Director: Phillip Noyce
Starring: Denzel Washington,Angelina Jolie,Queen Latifah,Michael Rooker,Luis Guzman,Mike McGlone,Ed O’Neill
The Bone Collector is like The Silence of the Lambs meets Seven,
except piss poor. The film is completely frustrating for a number of reasons.
First being the aforementioned way that The Bone Collector is completely
derivative from previous serial killer flicks. By now, this genre has become a
once-a-month delivery to theaters, and like telemarketing calls, herpes, and
Alan Thicke, you just wish they’d go away.
The serial killer in The Bone Collector doesn’t even give us an
interesting gimmick. Instead, he/she/it just spends elaborate time constructing
the crime scenes. So well-planned are these crime scenes that the police force
sends in their investigator ONE person at a time, such that it won’t be
disturbed. Does this make sense to anyone? I mean, maybe I’m the only person
who considers that the killer, well, may still be hanging out there.
The person sent in most of the time is Amelia Donaghy (Angelina Jolie), the
new protégé of former cop Lincoln Rhyme (Denzel Washington). This brings on
irritating point number two. The Bone Collector is a really bad movie
with some really good performances. The two leads do what they can, and Queen
Latifah and Ed O’Neill also chip in nicely.
Then we come to poor Michael Rooker, who gets stuck with a role that seems to
be the idiot screenwriter’s fallback in every action movie - the authority
figure who is wrong about everything. Die Hard used this, but in The
Bone Collector, it’s even more shameless because we are constantly led to
believe that because Rooker’s Captain makes so many bone-headed statements, he
is probably the main suspect. But, if you’re buying that notion, then there’s
a bridge I want to sell you.
The film isn’t without its little romantic subplot between Rhyme and
Donaghy. Denzel, however, is confined to a bed in this movie after a crippling
injury, describing himself as “one finger, two shoulders, and a brain.” A
scene where Jolie caresses Washington’s finger is played out as though it
should be sensual. No bone collected here.
The villain uses killings that reek of desperation, as though they’re
trying to shock the audience, maybe outdo the serial killers of past films. Even
the killer’s big revelation scene is horribly anticlimactic, and I’m pretty
sure that the cancellation of Charles in Charge would’ve supplied a
better motive.
The killer’s clues are delicately placed, and one recurring element
consists of pieces of paper so small, they have to be held by tweezers.

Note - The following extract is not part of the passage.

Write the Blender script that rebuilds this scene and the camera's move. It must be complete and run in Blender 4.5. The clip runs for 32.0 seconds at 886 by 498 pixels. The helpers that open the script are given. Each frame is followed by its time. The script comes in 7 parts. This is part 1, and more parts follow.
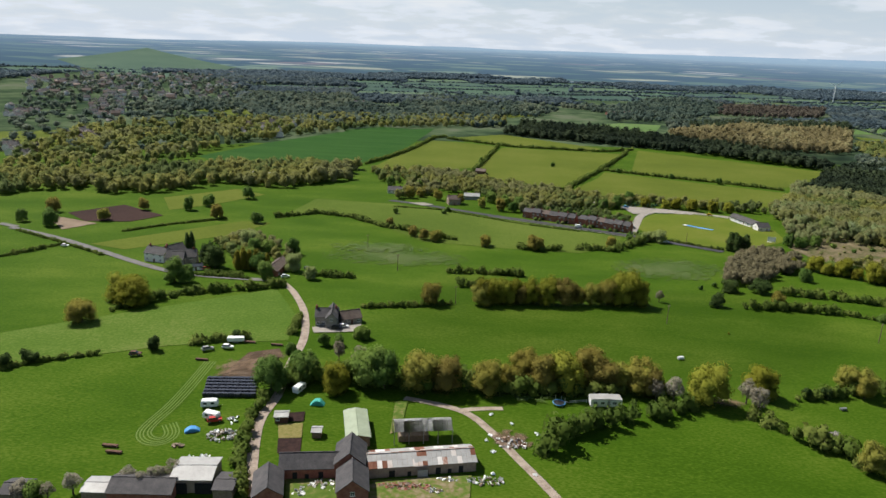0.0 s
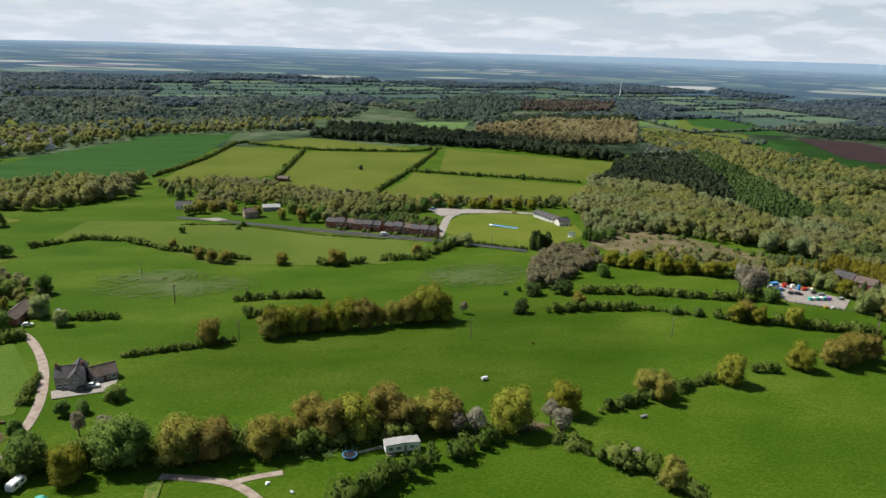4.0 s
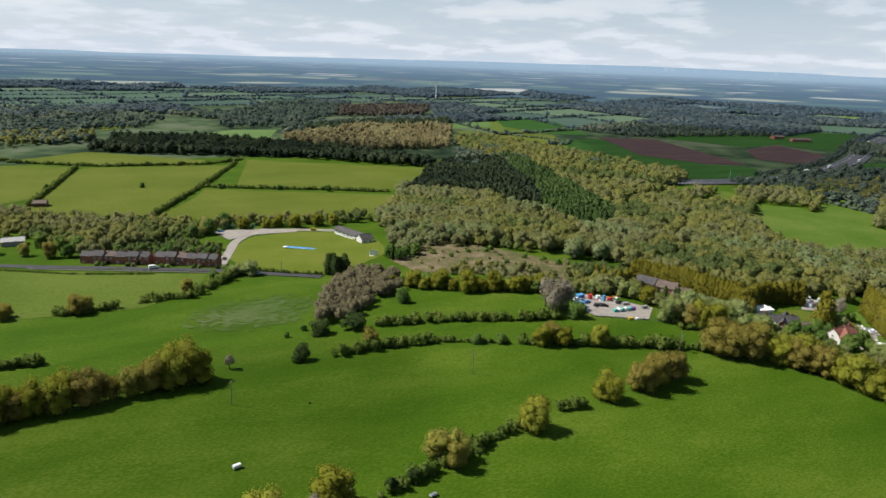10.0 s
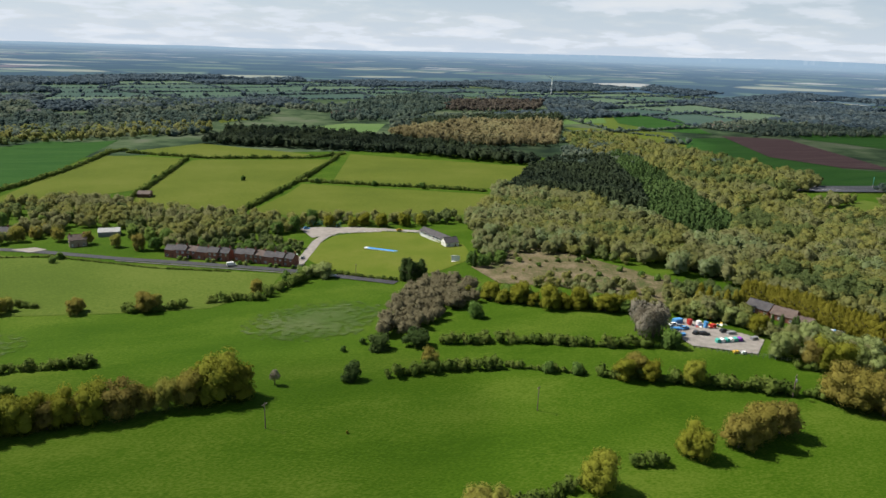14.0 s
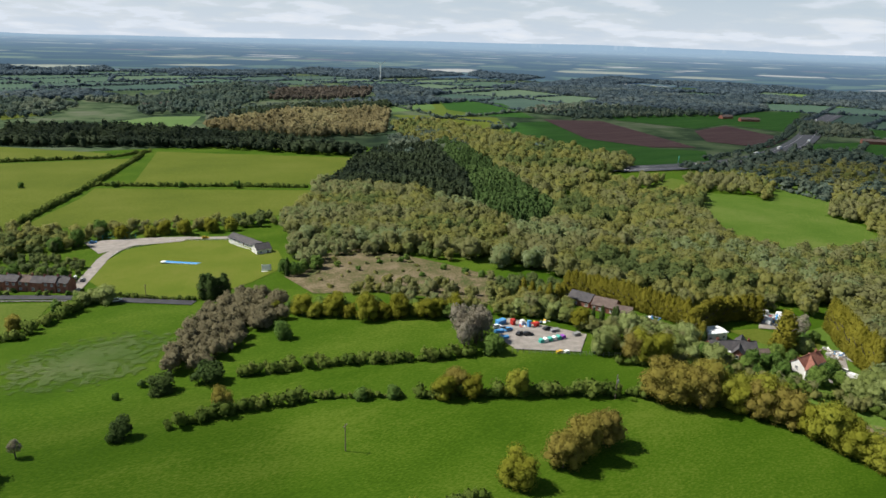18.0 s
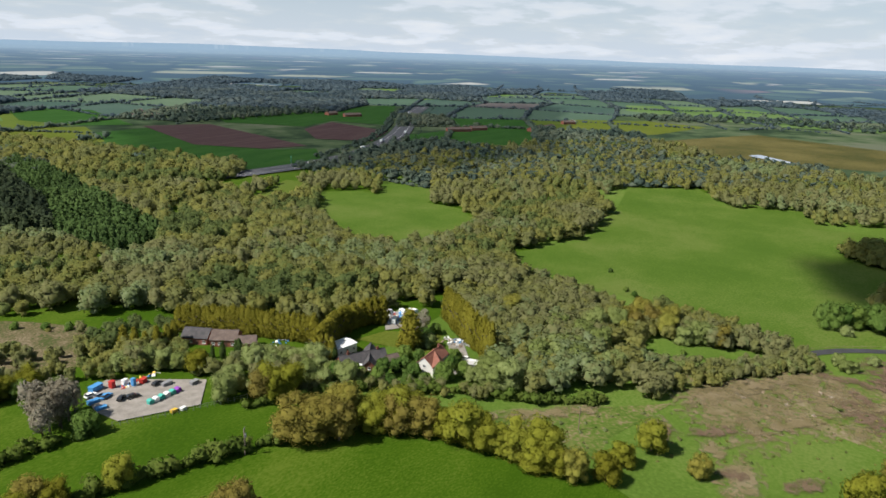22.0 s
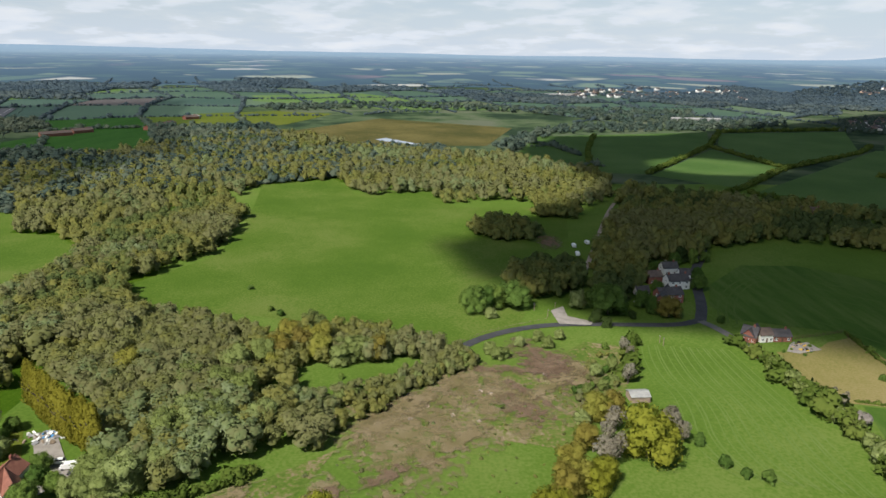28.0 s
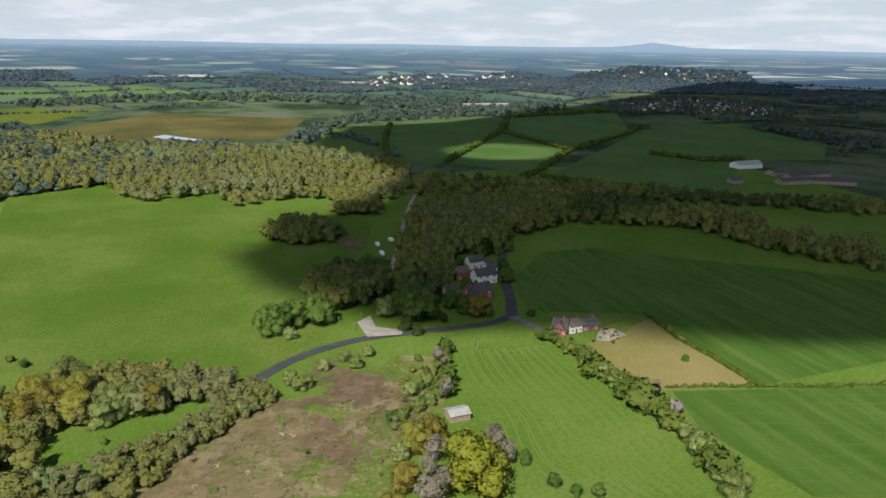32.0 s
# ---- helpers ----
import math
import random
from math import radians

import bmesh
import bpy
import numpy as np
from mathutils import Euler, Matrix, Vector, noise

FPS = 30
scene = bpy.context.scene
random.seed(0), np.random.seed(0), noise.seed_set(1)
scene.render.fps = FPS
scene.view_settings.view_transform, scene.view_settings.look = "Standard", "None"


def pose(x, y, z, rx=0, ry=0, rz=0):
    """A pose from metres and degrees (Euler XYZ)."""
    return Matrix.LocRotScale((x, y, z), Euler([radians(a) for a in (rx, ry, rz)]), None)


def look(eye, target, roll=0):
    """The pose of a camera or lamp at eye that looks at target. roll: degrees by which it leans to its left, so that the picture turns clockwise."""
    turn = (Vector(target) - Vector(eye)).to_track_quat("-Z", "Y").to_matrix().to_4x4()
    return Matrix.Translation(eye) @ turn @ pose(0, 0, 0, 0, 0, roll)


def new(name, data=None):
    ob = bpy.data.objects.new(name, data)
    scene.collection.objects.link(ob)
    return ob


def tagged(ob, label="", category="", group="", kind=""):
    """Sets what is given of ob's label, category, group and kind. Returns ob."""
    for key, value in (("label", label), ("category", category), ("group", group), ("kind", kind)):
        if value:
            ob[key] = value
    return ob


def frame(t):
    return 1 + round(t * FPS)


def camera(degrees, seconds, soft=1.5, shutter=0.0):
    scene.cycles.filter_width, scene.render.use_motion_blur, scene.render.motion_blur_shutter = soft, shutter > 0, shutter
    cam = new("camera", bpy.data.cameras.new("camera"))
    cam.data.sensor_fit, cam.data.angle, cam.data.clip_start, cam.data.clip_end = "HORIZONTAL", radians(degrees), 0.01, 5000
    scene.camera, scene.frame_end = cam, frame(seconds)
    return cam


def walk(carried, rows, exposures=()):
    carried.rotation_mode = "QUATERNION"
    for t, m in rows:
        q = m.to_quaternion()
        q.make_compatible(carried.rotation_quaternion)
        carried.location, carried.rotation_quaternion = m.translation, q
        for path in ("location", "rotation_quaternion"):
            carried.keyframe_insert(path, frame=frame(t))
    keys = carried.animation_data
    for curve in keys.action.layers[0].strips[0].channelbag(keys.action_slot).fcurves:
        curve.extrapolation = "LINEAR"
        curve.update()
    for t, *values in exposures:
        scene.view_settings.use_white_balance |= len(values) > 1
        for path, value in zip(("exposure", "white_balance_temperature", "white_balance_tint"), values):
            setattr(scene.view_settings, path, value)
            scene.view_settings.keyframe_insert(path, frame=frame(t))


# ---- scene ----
# camera and its flight
cam = camera(64.8, 32.0)
PATH = [
    (0, (2.41, -1.33, 113.90), (2.15, 94.58, 85.58), 2.44),
    (0.5, (4.57, 2.58, 113.71), (8.26, 98.43, 85.46), 2.46),
    (1, (6.63, 6.28, 113.54), (14.37, 101.91, 85.37), 2.39),
    (1.5, (8.68, 10.11, 113.51), (20.21, 105.38, 85.41), 2.42),
    (2, (10.73, 13.90, 113.43), (25.52, 108.74, 85.40), 2.55),
    (2.5, (13.04, 17.46, 113.47), (29.92, 111.99, 85.54), 2.46),
    (4.5, (23.72, 31.24, 114.43), (50.80, 123.57, 87.20), 2.24),
    (5, (26.72, 34.74, 114.35), (56.97, 126.17, 87.39), 2.27),
    (5.5, (29.72, 38.20, 114.11), (63.07, 128.61, 87.39), 2.40),
    (6, (32.65, 41.51, 113.95), (68.74, 130.94, 87.48), 2.32),
    (6.5, (35.70, 44.91, 113.93), (74.40, 133.27, 87.59), 2.24),
    (7, (39.00, 48.00, 114.02), (80.20, 135.26, 87.78), 2.26),
    (7.5, (42.17, 50.90, 114.15), (85.50, 137.13, 87.96), 2.18),
    (8, (45.39, 53.82, 114.12), (90.34, 139.23, 87.97), 2.10),
    (8.5, (48.66, 56.70, 113.97), (94.73, 141.55, 87.91), 2.11),
    (9, (52.13, 59.54, 113.75), (98.29, 144.33, 87.69), 2.11),
    (9.5, (55.63, 62.64, 113.40), (101.83, 147.42, 87.35), 2.11),
    (10, (59.19, 65.86, 113.08), (105.39, 150.63, 87.03), 2.21),
    (10.5, (62.55, 68.85, 112.85), (106.05, 154.98, 86.60), 2.09),
    (11, (65.98, 71.33, 112.76), (104.13, 159.89, 86.28), 2.14),
    (11.5, (69.47, 73.77, 112.74), (104.72, 163.48, 86.07), 2.11),
    (12, (73.04, 76.30, 112.76), (105.73, 166.90, 85.90), 2.09),
    (12.5, (76.73, 78.72, 112.79), (108.03, 169.76, 85.73), 2.08),
    (13, (80.30, 80.98, 112.83), (111.45, 172.04, 85.67), 1.98),
    (13.5, (83.63, 83.40, 112.82), (114.93, 174.38, 85.56), 1.98),
    (15.5, (96.49, 94.67, 112.93), (127.83, 185.47, 85.12), 1.98),
    (16, (99.71, 97.57, 112.84), (132.89, 187.65, 84.83), 1.99),
    (16.5, (103.21, 100.43, 112.78), (138.83, 189.54, 84.67), 1.92),
    (17, (106.70, 103.21, 112.77), (147.43, 190.06, 84.53), 1.86),
    (17.5, (109.96, 106.06, 112.90), (156.04, 190.14, 84.50), 1.91),
    (18, (113.35, 108.57, 113.02), (164.53, 189.65, 84.62), 1.86),
    (18.5, (116.85, 111.31, 112.84), (173.94, 188.36, 84.48), 1.82),
    (19, (120.41, 113.79, 112.76), (182.99, 186.48, 84.46), 1.68),
    (19.5, (124.31, 116.31, 112.82), (192.09, 184.20, 84.59), 1.84),
    (20, (127.92, 118.65, 113.07), (200.30, 181.69, 85.00), 1.99),
    (20.5, (131.64, 120.37, 113.41), (207.88, 178.83, 85.67), 2.24),
    (21, (135.31, 121.86, 113.63), (215.35, 175.21, 86.27), 2.09),
    (21.5, (139.26, 123.49, 113.60), (222.53, 171.78, 86.52), 1.94),
    (22, (143.23, 124.80, 113.63), (228.89, 168.81, 86.67), 1.78),
    (22.5, (147.16, 125.96, 113.86), (235.03, 165.43, 86.98), 1.71),
    (23, (151.24, 126.90, 114.00), (240.97, 162.00, 87.21), 1.55),
    (23.5, (155.26, 127.85, 114.12), (246.57, 158.66, 87.41), 1.38),
    (23.7, (157.08, 128.16, 114.07), (248.87, 157.52, 87.38), 1.29),
    (24, (160.32, 128.64, 113.84), (252.92, 155.30, 87.12), 1.41),
    (24.5, (165.08, 129.25, 113.48), (258.77, 151.86, 86.80), 1.23),
    (25, (169.54, 129.70, 113.27), (264.08, 148.36, 86.58), 1.16),
    (25.5, (173.99, 129.86, 113.29), (269.18, 144.77, 86.53), 1.08),
    (27.5, (191.49, 128.95, 112.91), (287.74, 129.30, 85.80), 0.96),
    (28, (195.55, 128.41, 112.89), (291.72, 125.36, 85.63), 0.97),
    (28.5, (199.66, 127.93, 112.91), (295.62, 121.38, 85.53), 0.99),
    (29, (203.87, 127.15, 112.79), (299.48, 117.15, 85.25), 0.91),
    (29.5, (208.06, 126.23, 112.61), (303.25, 112.98, 84.97), 0.92),
    (30, (212.55, 125.07, 112.50), (307.18, 108.57, 84.70), 0.93),
    (30.5, (216.56, 123.85, 112.29), (310.52, 104.08, 84.32), 0.94),
    (31, (220.76, 122.31, 112.14), (313.90, 99.21, 84.03), 0.95),
    (31.5, (224.87, 120.75, 112.03), (317.08, 94.28, 83.80), 0.96),
    (32, (228.71, 119.12, 111.96), (319.82, 89.21, 83.59), 0.87),
]
walk(cam, [(t, look(eye, target, roll)) for t, eye, target, roll in PATH])
scene.view_settings.exposure = 0.38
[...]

Naturally, our detectives find every last one of them, leading to a bookstore
where Jolie has the unfortunate luck of the RIGHT books falling upon her,
allowing her to open to the RIGHT page where our next murder is illustrated. And
if this isn’t perfect enough, it leads to another TERRIBLE scene where an
older man drowns, but the young girl with him is resuscitated. She doesn’t say
anything or appear in the film again, only there at that moment to give the
audience a sigh of relief that someone innocent cheated death. The Bone
Collector, however, drowns in clichés long before.